Task
Skipping all pictures, set down the lines of the listing from the first through the one with "us = steps(0, 1, 120)".
- - - - -
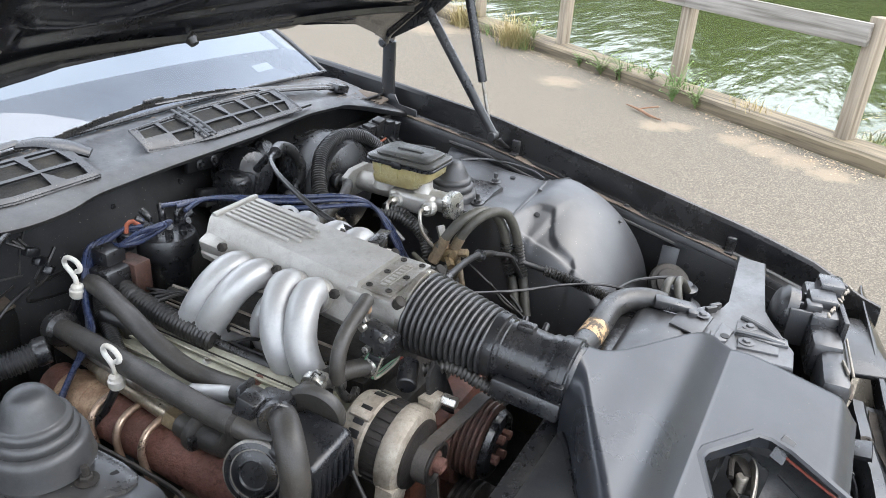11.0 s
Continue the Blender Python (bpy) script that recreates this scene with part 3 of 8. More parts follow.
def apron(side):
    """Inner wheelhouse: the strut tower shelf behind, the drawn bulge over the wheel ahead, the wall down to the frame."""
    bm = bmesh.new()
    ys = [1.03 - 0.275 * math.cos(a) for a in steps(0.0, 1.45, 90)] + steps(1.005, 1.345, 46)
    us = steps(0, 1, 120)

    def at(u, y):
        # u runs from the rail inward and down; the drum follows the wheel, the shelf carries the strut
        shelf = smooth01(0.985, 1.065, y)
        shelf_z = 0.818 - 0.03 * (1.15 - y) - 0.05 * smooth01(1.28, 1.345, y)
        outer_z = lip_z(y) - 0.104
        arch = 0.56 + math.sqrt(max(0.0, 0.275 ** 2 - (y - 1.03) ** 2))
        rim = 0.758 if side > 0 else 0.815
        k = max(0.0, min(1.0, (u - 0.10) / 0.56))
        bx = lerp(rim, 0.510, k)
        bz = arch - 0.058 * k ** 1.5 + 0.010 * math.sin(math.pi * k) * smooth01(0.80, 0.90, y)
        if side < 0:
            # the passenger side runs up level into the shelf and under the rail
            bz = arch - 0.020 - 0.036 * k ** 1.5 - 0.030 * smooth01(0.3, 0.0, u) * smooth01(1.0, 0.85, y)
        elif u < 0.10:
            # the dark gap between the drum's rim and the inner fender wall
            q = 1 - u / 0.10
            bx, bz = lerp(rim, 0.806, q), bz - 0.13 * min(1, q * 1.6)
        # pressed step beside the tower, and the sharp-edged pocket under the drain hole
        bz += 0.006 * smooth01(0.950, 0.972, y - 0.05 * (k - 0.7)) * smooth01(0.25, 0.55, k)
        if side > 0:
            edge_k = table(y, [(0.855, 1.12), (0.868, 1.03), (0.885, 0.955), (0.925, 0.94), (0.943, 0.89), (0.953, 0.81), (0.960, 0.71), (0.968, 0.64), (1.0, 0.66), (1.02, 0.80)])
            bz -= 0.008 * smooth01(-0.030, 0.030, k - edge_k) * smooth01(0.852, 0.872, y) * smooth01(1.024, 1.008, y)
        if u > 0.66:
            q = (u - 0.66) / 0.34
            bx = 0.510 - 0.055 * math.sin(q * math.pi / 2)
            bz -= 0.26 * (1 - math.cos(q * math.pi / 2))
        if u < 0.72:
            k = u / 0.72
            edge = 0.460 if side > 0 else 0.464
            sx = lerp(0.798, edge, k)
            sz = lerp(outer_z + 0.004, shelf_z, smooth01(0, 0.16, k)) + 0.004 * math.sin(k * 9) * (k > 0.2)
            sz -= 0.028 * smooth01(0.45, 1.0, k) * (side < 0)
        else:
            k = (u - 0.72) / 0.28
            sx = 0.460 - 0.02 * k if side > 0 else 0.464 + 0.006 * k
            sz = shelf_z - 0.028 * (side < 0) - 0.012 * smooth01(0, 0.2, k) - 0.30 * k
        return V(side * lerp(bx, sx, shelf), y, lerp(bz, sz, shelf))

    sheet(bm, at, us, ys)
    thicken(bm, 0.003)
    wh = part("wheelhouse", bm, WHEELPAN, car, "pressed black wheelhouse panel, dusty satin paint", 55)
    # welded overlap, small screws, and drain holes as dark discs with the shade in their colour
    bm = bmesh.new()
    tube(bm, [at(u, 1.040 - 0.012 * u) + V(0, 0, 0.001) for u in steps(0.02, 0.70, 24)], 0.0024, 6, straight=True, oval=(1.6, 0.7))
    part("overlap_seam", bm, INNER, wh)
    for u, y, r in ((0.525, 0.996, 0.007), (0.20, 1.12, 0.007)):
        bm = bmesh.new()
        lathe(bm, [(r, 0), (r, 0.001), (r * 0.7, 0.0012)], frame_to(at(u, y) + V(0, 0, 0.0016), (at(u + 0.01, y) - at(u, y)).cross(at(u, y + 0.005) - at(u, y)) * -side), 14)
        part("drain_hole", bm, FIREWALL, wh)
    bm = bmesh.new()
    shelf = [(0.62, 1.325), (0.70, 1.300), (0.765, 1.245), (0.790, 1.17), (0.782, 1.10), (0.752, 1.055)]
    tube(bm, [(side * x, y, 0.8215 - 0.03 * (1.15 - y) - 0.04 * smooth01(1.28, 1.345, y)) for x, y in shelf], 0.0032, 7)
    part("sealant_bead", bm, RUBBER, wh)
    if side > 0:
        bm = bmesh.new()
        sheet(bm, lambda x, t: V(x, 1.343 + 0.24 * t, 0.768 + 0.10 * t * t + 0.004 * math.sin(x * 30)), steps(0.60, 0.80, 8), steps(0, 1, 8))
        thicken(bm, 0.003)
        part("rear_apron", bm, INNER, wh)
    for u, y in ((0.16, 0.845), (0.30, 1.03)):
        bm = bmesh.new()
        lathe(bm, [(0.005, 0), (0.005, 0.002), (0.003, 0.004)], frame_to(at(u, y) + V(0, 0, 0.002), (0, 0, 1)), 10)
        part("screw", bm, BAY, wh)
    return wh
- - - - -
Written answer
11.0 s
Continue the Blender Python (bpy) script that recreates this scene with part 3 of 8. More parts follow.
def apron(side):
    """Inner wheelhouse: the strut tower shelf behind, the drawn bulge over the wheel ahead, the wall down to the frame."""
    bm = bmesh.new()
    ys = [1.03 - 0.275 * math.cos(a) for a in steps(0.0, 1.45, 90)] + steps(1.005, 1.345, 46)
    us = steps(0, 1, 120)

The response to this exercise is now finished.